In the area where Glan-Münchweiler today lies, two long-distance roads crossed each other even as far back as Roman times. The building of the railway line between Landstuhl and Kusel in 1868 and of the one between Glan-Münchweiler and Homburg contributed considerably to improvements in transport links. Meeting here are Bundesstraße 423 from Homburg to Altenglan and two highways to Miesau and Landstuhl. The connection to the Autobahn A 62 (Kaiserslautern–Trier) right near the village in 1970 was a further upgrade towards being a transport hub. Nevertheless, the Autobahn and other highways, the railway and the river Glan have served as dividers and limits, greatly thwarting the village’s expansion, but there is now, given the favourable location with regard to transport and the high quality of living, a long and growing demand for building land.

==Famous people==

===Sons and daughters of the town===
- Johann Christian Boerstler (b. 1752 in Glan-Münchweiler; d. about 1820 in Maryland)
Boerstler was one of the best known personalities from the families Kiefer and Boerstler, who were related by marriage, and who for almost 200 years worked as teachers in the “Münchweiler Tal”. Besides his profession, Boerstler busied himself with naturopathy. He was freedom-loving and criticized exploitation by the authorities. In 1784, he emigrated to the United States and there successfully worked as “Dr. Boersteler”. Parts of his journals have been published.

- Armin Reichel (b. 31 January 1958 in Glan-Münchweiler)
A footballer.

- Johann Ludwig Daniel Weber (b. 1775 in Glan-Münchweiler; d. 20 August 1854 in Glan-Münchweiler)
Weber was a mill owner and the mayor of Glan-Münchweiler. During the French Revolutionary troops’ occupation, the Bannmühle (mill) was transferred into his ownership. He furthered trade and the ideas of freedom in Glan-Münchweiler. The number of businesses rose sharply. Successors of the Weber clan from Glan-Münchweiler are today the owners of the Karlsberg brewery in Homburg (branded as Karlsbräu outside Germany to avoid confusion with the Danish brewer Carlsberg).

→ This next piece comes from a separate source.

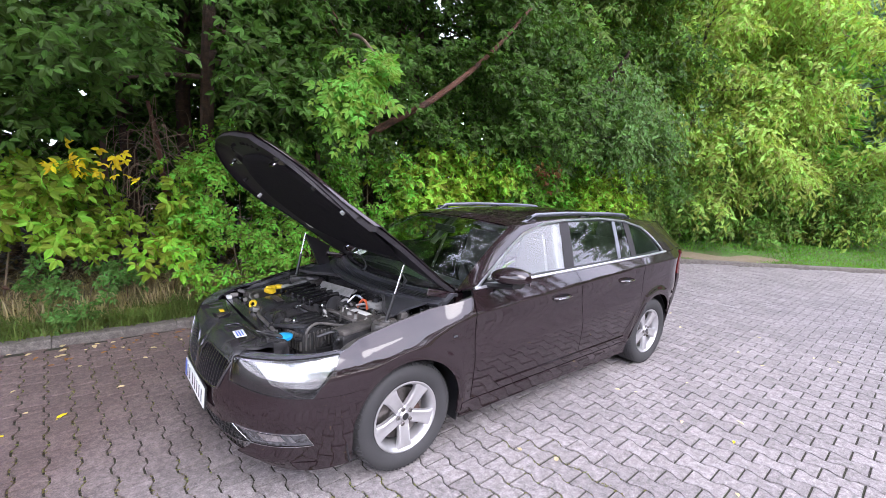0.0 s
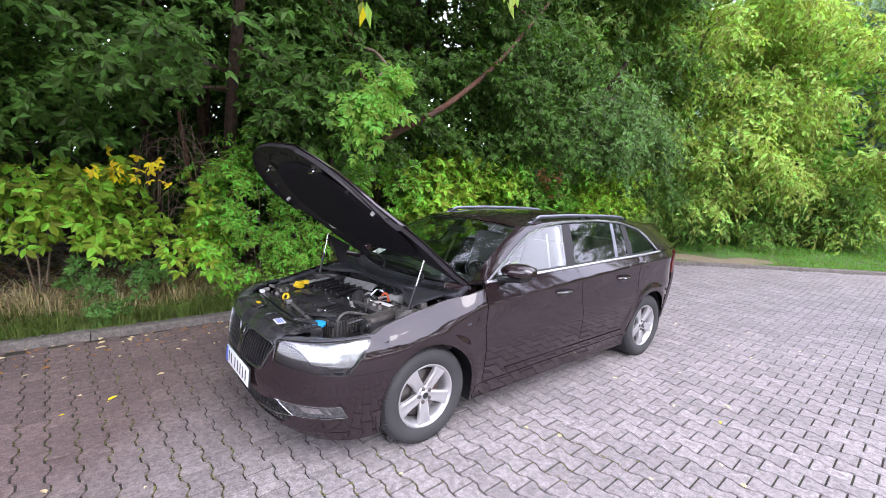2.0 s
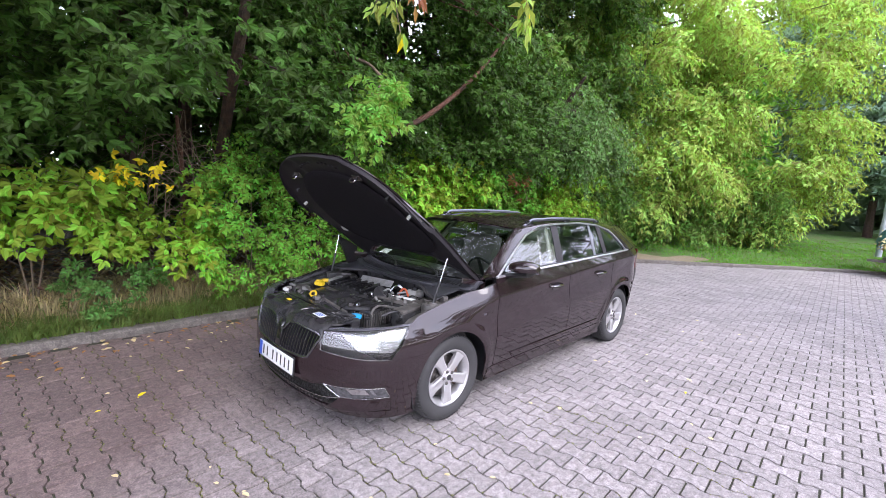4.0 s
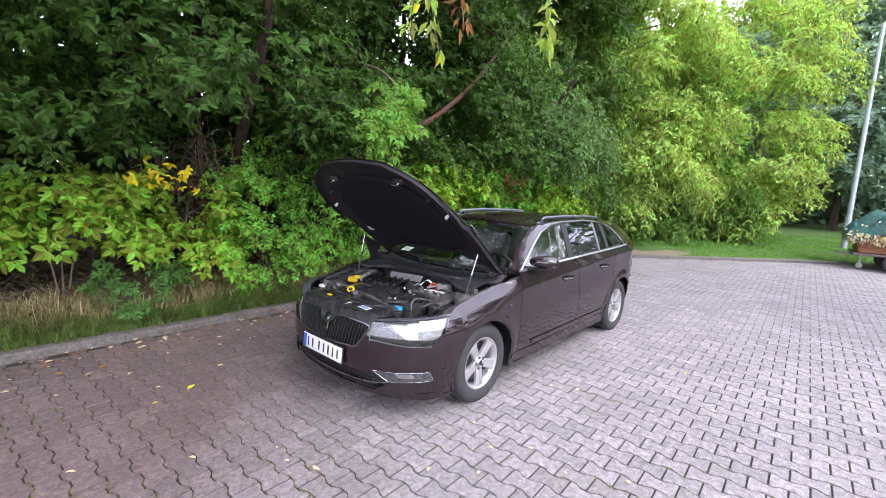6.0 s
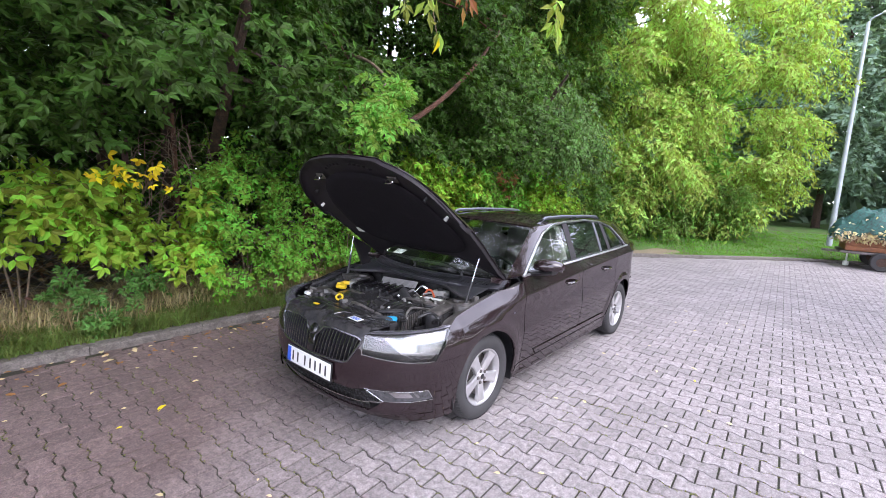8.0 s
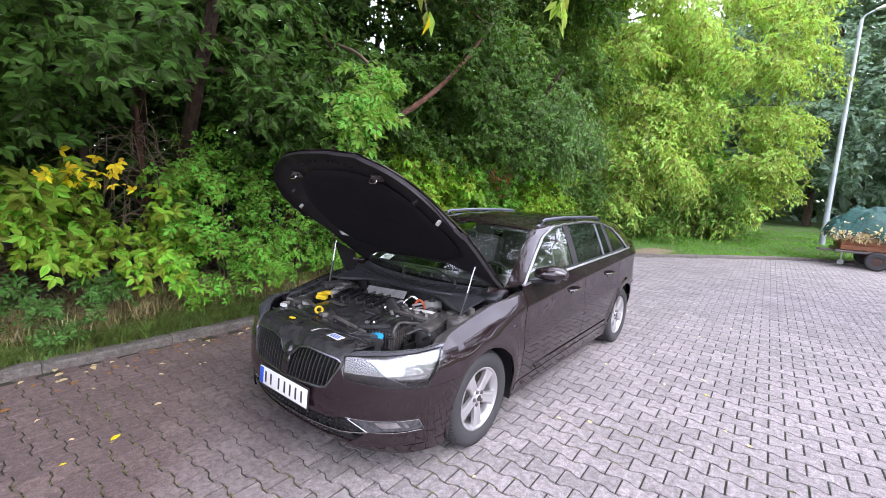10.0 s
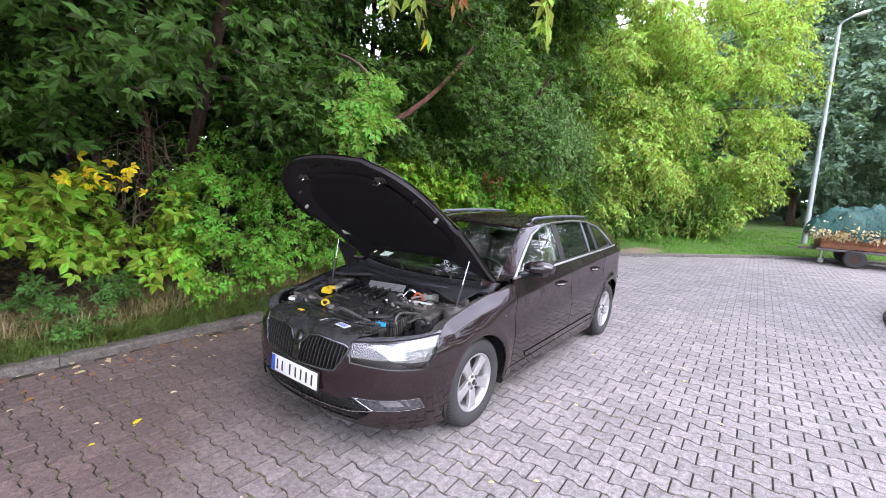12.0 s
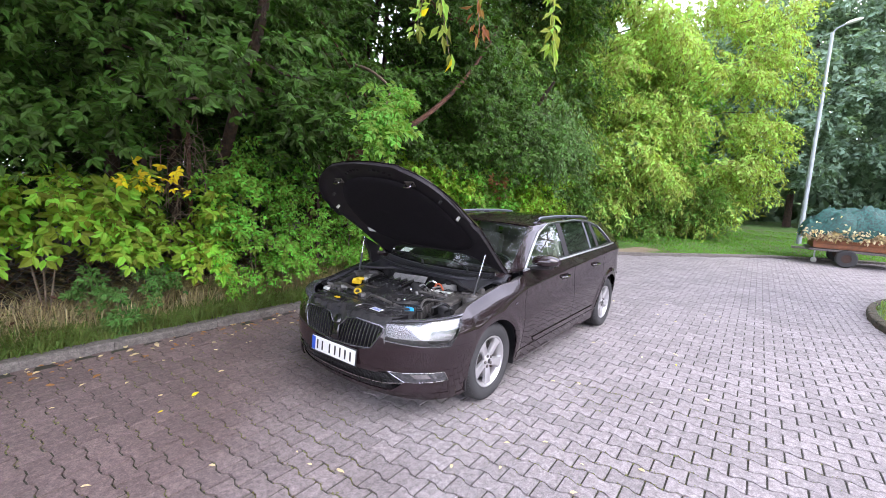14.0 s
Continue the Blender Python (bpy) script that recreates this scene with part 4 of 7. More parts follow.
HANG = "thin hanging twig with long drooping green leaves"
hanging_spray("hanging_twig", HANG, 161, (0.36, 0.56, 2.72), (0.9, 0.34, 4.72), 26, 0.12, LEAF_LIME, 1)
hanging_spray("hanging_twig", HANG, 162, (0.80, 1.10, 2.92), (0.6, 0.47, 4.67), 24, 0.12, LEAF_LIME, 1)
hanging_spray("hanging_twig", HANG, 163, (-0.35, 1.05, 2.82), (-0.6, 0.75, 4.53), 40, 0.13, LEAF_LIME, 1)
hanging_spray("hanging_twig", HANG, 164, (0.28, 0.15, 2.95), (0.2, 0.57, 4.62), 30, 0.12, LEAF_LIME, 1)
hanging_spray("withered_bunch", "bunch of withered brown leaves hanging from a twig", 165, (0.56, 0.96, 2.76), (0.5, 0.5, 4.65), 22, 0.10, LEAF_BROWN, 0, 0.3)

# ---------------------------------------------------------------- street lamp
lamp = thing("street_lamp", "tall grey metal street lamp on the lawn", "street lamp")
lamp.location = (-17.4, 3.05, 0.15)
part("pole", lathe(bmesh.new(), [(0.085, -0.2), (0.085, 1.2), (0.075, 1.25), (0.05, 7.35), (0.02, 7.36)], 16), GALV, lamp)
part("base_door", boxes(((0.02, 0.09, 0.35), pose(0.083, 0, 0.75), 0.006)), GALV, lamp)
part("arm", tube(bmesh.new(), smooth_line([(0, 0, 7.3), (0.03, 0.08, 7.44), (0.05, 0.30, 7.55)], 6), 0.025, 8), GALV, lamp)
head = lathe(bmesh.new(), [(0.001, -0.05), (0.09, -0.045), (0.12, 0.0), (0.10, 0.05), (0.04, 0.08), (0.001, 0.085)], 18, pose(0.07, 0.50, 7.60, 14, 0, 0) @ Matrix.Diagonal((0.85, 2.0, 0.8, 1)))
part("head", head, WHITE, lamp, "pale rounded lamp head")

# ---------------------------------------------------------------- trailer heaped with cut branches under a net
trailer = thing("trailer", "small wooden-sided trailer heaped with cut branches under a green net", "trailer")
trailer.location = (-14.6, 4.48, 0)
trailer.rotation_euler.z = radians(4)
part("chassis", boxes(((1.35, 2.6, 0.07), pose(0, 0, 0.44), 0.01), ((0.08, 0.4, 0.07), pose(0, -1.45, 0.40), 0.01)), STEEL, trailer)
for z, dx in ((0.56, 0.0), (0.70, 0.0), (0.84, 0.0)):
    for sx in (-0.70, 0.70):
        part("board", boxes(((0.025, 2.5, 0.13), pose(sx, 0.05, z), 0.006)), WOOD, trailer)
    for sy in (-1.2, 1.3):
        part("board", boxes(((1.38, 0.025, 0.13), pose(0, sy, z), 0.006)), WOOD, trailer)
for sx in (-0.78, 0.78):
    tw = part("wheel", lathe(bmesh.new(), [(0.12, -0.07), (0.22, -0.075), (0.25, -0.05), (0.25, 0.05), (0.22, 0.075), (0.12, 0.07)], 24, pose(sx, -0.45, 0.25, 0, 90, 0), closed=True), RUBBER, trailer, "black trailer wheel")
    part("rim", lathe(bmesh.new(), [(0.125, -0.05), (0.125, 0.05), (0.05, 0.06), (0.001, 0.06)], 20, pose(sx, -0.45, 0.25, 0, 90, 0)), RUST, tw)
part("jockey_wheel", boxes(((0.04, 0.04, 0.55), pose(0.10, -1.08, 0.30), 0.006), ((0.06, 0.14, 0.14), pose(0.10, -1.08, 0.075), 0.05)), WHITE, trailer, "pale jockey wheel")
rng = np.random.default_rng(171)
u_, v_ = grid(40, 26)
hx, hy = (v_ - 0.5) * 1.75, (u_ - 0.5) * 3.0
hz = 0.88 + 0.75 * np.clip(1 - np.abs(v_ * 2 - 1) ** 2.6, 0, 1) ** 0.6 * np.clip(1 - np.abs(u_ * 2 - 1) ** 3, 0, 1) ** 0.6 + 0.07 * np.sin(hx * 7 + hy * 5) + 0.05 * np.sin(hx * 3 - hy * 8) + rng.normal(0, 0.035, u_.shape)
hv, hf = shell(np.stack([hx, hy, hz], -1), 0, (0, 0, -9))
net = link_mesh("net", hv, hf, NET, trailer, "green cover net over cut branches")
n = 2600
o = np.stack([rng.uniform(-0.85, 0.85, n), rng.uniform(-1.45, 1.5, n), 0.85 + rng.random(n) * 0.25], 1)
o[:, 2] = np.where(rng.random(n) < 0.02, 1.2 + 0.3 * rng.random(n), o[:, 2])
o[:, 2] -= 0.12 * rng.random(n)
o[:, 0] = np.where(rng.random(n) < 0.6, np.sign(o[:, 0]) * rng.uniform(0.66, 0.9, n), o[:, 0])
leaf_mesh("cut_branch_leaves", o, rng.normal(0, 1, (n, 3)) + np.array([0.6, 0, -0.8]), np.array([1, 0, 0.5]) + rng.normal(0, 0.4, (n, 3)), rng.uniform(0.07, 0.14, n), 0.45, STRAW, trailer, "dry straw-coloured leaves")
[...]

===Famous people associated with the municipality===
- Otto Feick (b. 1880 in Reichweiler; d. 1959 in Schönau an der Brend)
Feick was the inventor of the Rhönrad and grew up in Glan-Münchweiler. Owing to his passive resistance to the Occupation of the Rhineland, the French removed him from the Palatinate. Up to 1925, he was developing the said gymnastic device, which he called the “Rhönrad” after his new home, the Rhön Mountains (Rad means “wheel”). By exhibiting it at the 1936 Summer Olympics, Feick made the Rhönrad world-famous. Wheel gymnastics is a sport now pursued in many countries. In Feick’s honour, the municipality has placed a Rhönrad as a monument in the middle of the roundabout on Bundesstraße 423 in the outlying centre of Bettenhausen.

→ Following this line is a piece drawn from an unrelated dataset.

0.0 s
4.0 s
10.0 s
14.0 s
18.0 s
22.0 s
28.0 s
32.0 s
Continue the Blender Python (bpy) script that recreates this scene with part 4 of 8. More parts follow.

- Paul Nägle (b. 1907 in Wiesbaden; d. 1967 in Glan-Münchweiler)
Nägle worked as a pastor in Münsterappel and from 1950 to 1967 in Glan-Münchweiler. In many presentations, a comprehensive two-volume parish history and many publications he concerned himself intensively with both ecclesiastical and local history.

- Axel A. Weber (b. 1957 in Kusel)
Weber is the former President of Deutsche Bundesbank; he spent most of his youth in Glan-Münchweiler. His parents still live there.